● SOURCE DATA

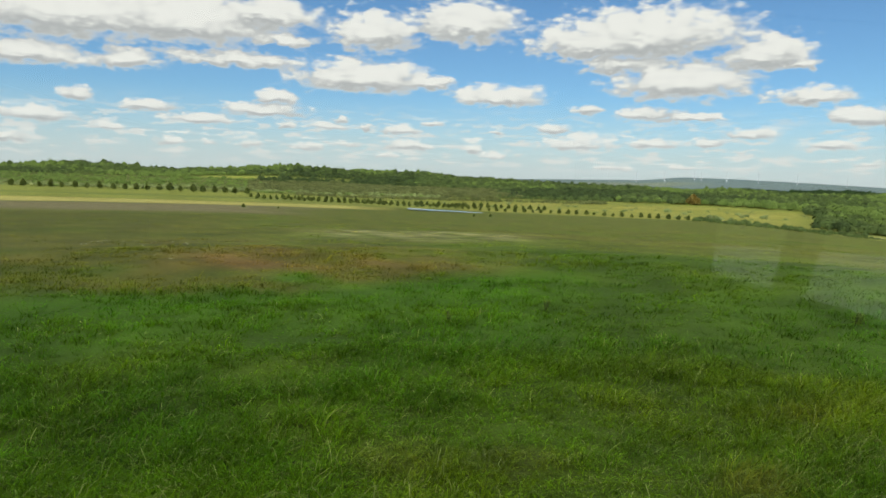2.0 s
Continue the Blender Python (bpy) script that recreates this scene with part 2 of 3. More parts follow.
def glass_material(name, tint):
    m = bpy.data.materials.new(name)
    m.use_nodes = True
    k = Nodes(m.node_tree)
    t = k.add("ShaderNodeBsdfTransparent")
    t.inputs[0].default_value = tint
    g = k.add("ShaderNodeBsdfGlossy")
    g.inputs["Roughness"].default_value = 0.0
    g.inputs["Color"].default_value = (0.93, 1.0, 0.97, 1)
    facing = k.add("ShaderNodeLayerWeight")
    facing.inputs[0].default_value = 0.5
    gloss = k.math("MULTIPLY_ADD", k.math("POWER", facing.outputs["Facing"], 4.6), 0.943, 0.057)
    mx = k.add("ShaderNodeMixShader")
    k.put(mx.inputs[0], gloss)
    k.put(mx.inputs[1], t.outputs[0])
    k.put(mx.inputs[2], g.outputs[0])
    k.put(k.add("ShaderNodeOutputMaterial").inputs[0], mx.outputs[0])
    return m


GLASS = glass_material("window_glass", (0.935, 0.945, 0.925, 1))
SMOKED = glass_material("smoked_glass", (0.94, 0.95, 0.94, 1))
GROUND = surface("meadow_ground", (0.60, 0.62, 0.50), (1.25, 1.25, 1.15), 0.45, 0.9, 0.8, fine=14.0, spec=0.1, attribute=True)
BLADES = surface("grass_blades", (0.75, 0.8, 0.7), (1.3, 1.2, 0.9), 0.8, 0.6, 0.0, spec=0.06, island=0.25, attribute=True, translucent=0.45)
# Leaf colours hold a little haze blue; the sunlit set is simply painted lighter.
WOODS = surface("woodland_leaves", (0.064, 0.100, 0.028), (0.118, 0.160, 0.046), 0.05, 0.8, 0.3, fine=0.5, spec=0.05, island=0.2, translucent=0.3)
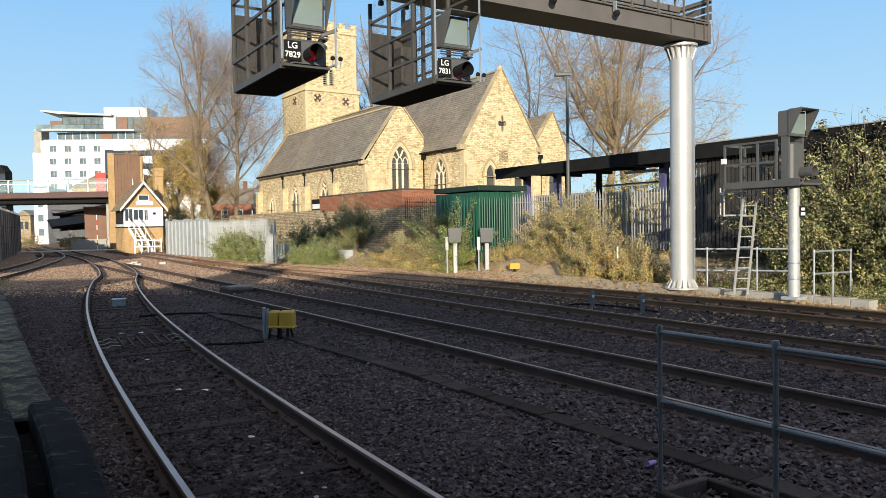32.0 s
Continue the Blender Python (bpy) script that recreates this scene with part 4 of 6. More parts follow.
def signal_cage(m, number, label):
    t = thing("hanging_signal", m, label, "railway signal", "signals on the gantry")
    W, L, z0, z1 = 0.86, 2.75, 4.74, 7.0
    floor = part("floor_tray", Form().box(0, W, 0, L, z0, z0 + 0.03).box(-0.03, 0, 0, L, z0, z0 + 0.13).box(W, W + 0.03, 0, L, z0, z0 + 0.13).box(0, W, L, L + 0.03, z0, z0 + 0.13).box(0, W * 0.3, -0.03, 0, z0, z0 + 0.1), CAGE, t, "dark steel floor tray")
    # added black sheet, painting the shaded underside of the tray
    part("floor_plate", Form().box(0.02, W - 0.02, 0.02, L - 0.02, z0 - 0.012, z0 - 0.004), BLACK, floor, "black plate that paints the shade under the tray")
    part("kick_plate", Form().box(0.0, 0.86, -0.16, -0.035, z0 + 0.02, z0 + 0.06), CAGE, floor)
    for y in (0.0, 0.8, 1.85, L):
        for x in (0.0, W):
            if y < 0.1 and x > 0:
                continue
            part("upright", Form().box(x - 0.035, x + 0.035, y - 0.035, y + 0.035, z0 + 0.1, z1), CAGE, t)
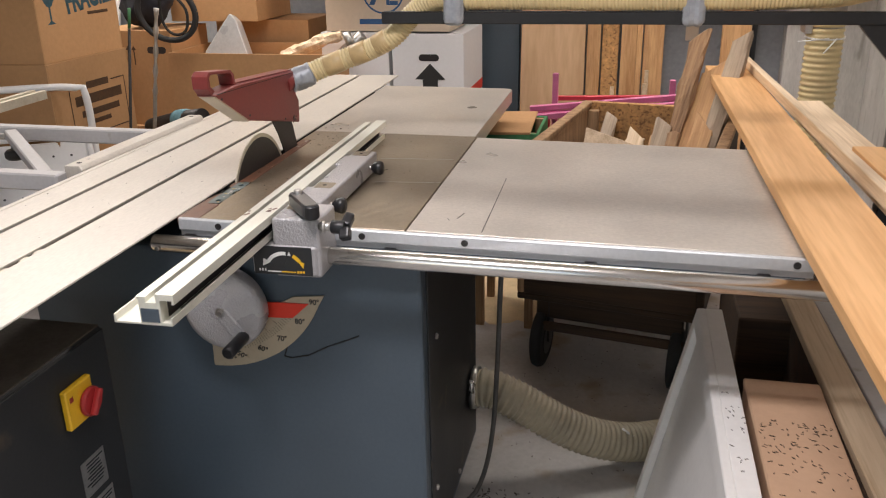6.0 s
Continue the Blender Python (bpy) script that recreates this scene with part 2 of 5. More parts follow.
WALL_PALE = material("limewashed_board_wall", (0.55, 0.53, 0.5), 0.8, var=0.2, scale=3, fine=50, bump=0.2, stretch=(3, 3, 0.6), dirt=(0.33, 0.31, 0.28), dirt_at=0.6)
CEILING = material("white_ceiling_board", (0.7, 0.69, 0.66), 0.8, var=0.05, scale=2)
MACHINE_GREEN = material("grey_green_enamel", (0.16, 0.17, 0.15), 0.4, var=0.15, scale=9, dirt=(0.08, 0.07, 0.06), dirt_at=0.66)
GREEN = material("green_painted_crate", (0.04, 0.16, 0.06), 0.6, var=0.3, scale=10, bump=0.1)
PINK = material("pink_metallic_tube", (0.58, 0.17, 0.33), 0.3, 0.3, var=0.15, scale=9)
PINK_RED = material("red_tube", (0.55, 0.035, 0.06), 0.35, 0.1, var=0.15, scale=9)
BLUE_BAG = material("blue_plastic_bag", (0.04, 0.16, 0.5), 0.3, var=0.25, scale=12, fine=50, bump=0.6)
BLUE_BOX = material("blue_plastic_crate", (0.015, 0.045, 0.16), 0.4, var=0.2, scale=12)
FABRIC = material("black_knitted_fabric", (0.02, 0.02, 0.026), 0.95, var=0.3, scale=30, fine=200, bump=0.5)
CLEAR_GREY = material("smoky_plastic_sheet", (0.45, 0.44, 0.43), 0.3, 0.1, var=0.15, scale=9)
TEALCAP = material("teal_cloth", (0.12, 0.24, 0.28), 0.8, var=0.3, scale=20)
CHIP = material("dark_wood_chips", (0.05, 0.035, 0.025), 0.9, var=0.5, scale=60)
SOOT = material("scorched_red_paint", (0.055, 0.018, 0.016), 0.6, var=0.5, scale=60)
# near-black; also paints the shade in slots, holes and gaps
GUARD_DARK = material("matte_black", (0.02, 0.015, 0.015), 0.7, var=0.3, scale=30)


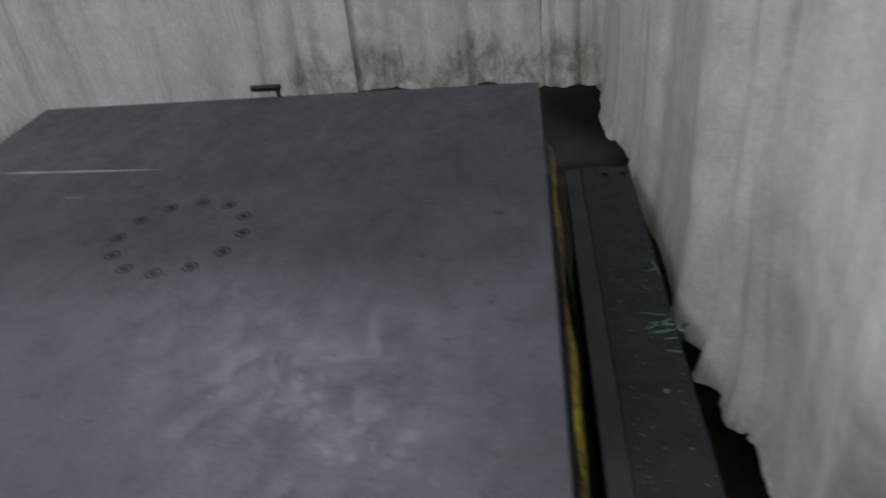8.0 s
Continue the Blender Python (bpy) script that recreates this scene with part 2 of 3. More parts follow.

● THE PROBLEM
Copy out the records above in full, exactly as written, but not the pictures.

● SOLVED PROBLEM
2.0 s
Continue the Blender Python (bpy) script that recreates this scene with part 2 of 3. More parts follow.
def glass_material(name, tint):
    m = bpy.data.materials.new(name)
    m.use_nodes = True
    k = Nodes(m.node_tree)
    t = k.add("ShaderNodeBsdfTransparent")
    t.inputs[0].default_value = tint
    g = k.add("ShaderNodeBsdfGlossy")
    g.inputs["Roughness"].default_value = 0.0
    g.inputs["Color"].default_value = (0.93, 1.0, 0.97, 1)
    facing = k.add("ShaderNodeLayerWeight")
    facing.inputs[0].default_value = 0.5
    gloss = k.math("MULTIPLY_ADD", k.math("POWER", facing.outputs["Facing"], 4.6), 0.943, 0.057)
    mx = k.add("ShaderNodeMixShader")
    k.put(mx.inputs[0], gloss)
    k.put(mx.inputs[1], t.outputs[0])
    k.put(mx.inputs[2], g.outputs[0])
    k.put(k.add("ShaderNodeOutputMaterial").inputs[0], mx.outputs[0])
    return m


GLASS = glass_material("window_glass", (0.935, 0.945, 0.925, 1))
SMOKED = glass_material("smoked_glass", (0.94, 0.95, 0.94, 1))
GROUND = surface("meadow_ground", (0.60, 0.62, 0.50), (1.25, 1.25, 1.15), 0.45, 0.9, 0.8, fine=14.0, spec=0.1, attribute=True)
BLADES = surface("grass_blades", (0.75, 0.8, 0.7), (1.3, 1.2, 0.9), 0.8, 0.6, 0.0, spec=0.06, island=0.25, attribute=True, translucent=0.45)
# Leaf colours hold a little haze blue; the sunlit set is simply painted lighter.
WOODS = surface("woodland_leaves", (0.064, 0.100, 0.028), (0.118, 0.160, 0.046), 0.05, 0.8, 0.3, fine=0.5, spec=0.05, island=0.2, translucent=0.3)
32.0 s
Continue the Blender Python (bpy) script that recreates this scene with part 4 of 6. More parts follow.
def signal_cage(m, number, label):
    t = thing("hanging_signal", m, label, "railway signal", "signals on the gantry")
    W, L, z0, z1 = 0.86, 2.75, 4.74, 7.0
    floor = part("floor_tray", Form().box(0, W, 0, L, z0, z0 + 0.03).box(-0.03, 0, 0, L, z0, z0 + 0.13).box(W, W + 0.03, 0, L, z0, z0 + 0.13).box(0, W, L, L + 0.03, z0, z0 + 0.13).box(0, W * 0.3, -0.03, 0, z0, z0 + 0.1), CAGE, t, "dark steel floor tray")
    # added black sheet, painting the shaded underside of the tray
    part("floor_plate", Form().box(0.02, W - 0.02, 0.02, L - 0.02, z0 - 0.012, z0 - 0.004), BLACK, floor, "black plate that paints the shade under the tray")
    part("kick_plate", Form().box(0.0, 0.86, -0.16, -0.035, z0 + 0.02, z0 + 0.06), CAGE, floor)
    for y in (0.0, 0.8, 1.85, L):
        for x in (0.0, W):
            if y < 0.1 and x > 0:
                continue
            part("upright", Form().box(x - 0.035, x + 0.035, y - 0.035, y + 0.035, z0 + 0.1, z1), CAGE, t)
6.0 s
Continue the Blender Python (bpy) script that recreates this scene with part 2 of 5. More parts follow.
WALL_PALE = material("limewashed_board_wall", (0.55, 0.53, 0.5), 0.8, var=0.2, scale=3, fine=50, bump=0.2, stretch=(3, 3, 0.6), dirt=(0.33, 0.31, 0.28), dirt_at=0.6)
CEILING = material("white_ceiling_board", (0.7, 0.69, 0.66), 0.8, var=0.05, scale=2)
MACHINE_GREEN = material("grey_green_enamel", (0.16, 0.17, 0.15), 0.4, var=0.15, scale=9, dirt=(0.08, 0.07, 0.06), dirt_at=0.66)
GREEN = material("green_painted_crate", (0.04, 0.16, 0.06), 0.6, var=0.3, scale=10, bump=0.1)
PINK = material("pink_metallic_tube", (0.58, 0.17, 0.33), 0.3, 0.3, var=0.15, scale=9)
PINK_RED = material("red_tube", (0.55, 0.035, 0.06), 0.35, 0.1, var=0.15, scale=9)
BLUE_BAG = material("blue_plastic_bag", (0.04, 0.16, 0.5), 0.3, var=0.25, scale=12, fine=50, bump=0.6)
BLUE_BOX = material("blue_plastic_crate", (0.015, 0.045, 0.16), 0.4, var=0.2, scale=12)
FABRIC = material("black_knitted_fabric", (0.02, 0.02, 0.026), 0.95, var=0.3, scale=30, fine=200, bump=0.5)
CLEAR_GREY = material("smoky_plastic_sheet", (0.45, 0.44, 0.43), 0.3, 0.1, var=0.15, scale=9)
TEALCAP = material("teal_cloth", (0.12, 0.24, 0.28), 0.8, var=0.3, scale=20)
CHIP = material("dark_wood_chips", (0.05, 0.035, 0.025), 0.9, var=0.5, scale=60)
SOOT = material("scorched_red_paint", (0.055, 0.018, 0.016), 0.6, var=0.5, scale=60)
# near-black; also paints the shade in slots, holes and gaps
GUARD_DARK = material("matte_black", (0.02, 0.015, 0.015), 0.7, var=0.3, scale=30)


8.0 s
Continue the Blender Python (bpy) script that recreates this scene with part 2 of 3. More parts follow.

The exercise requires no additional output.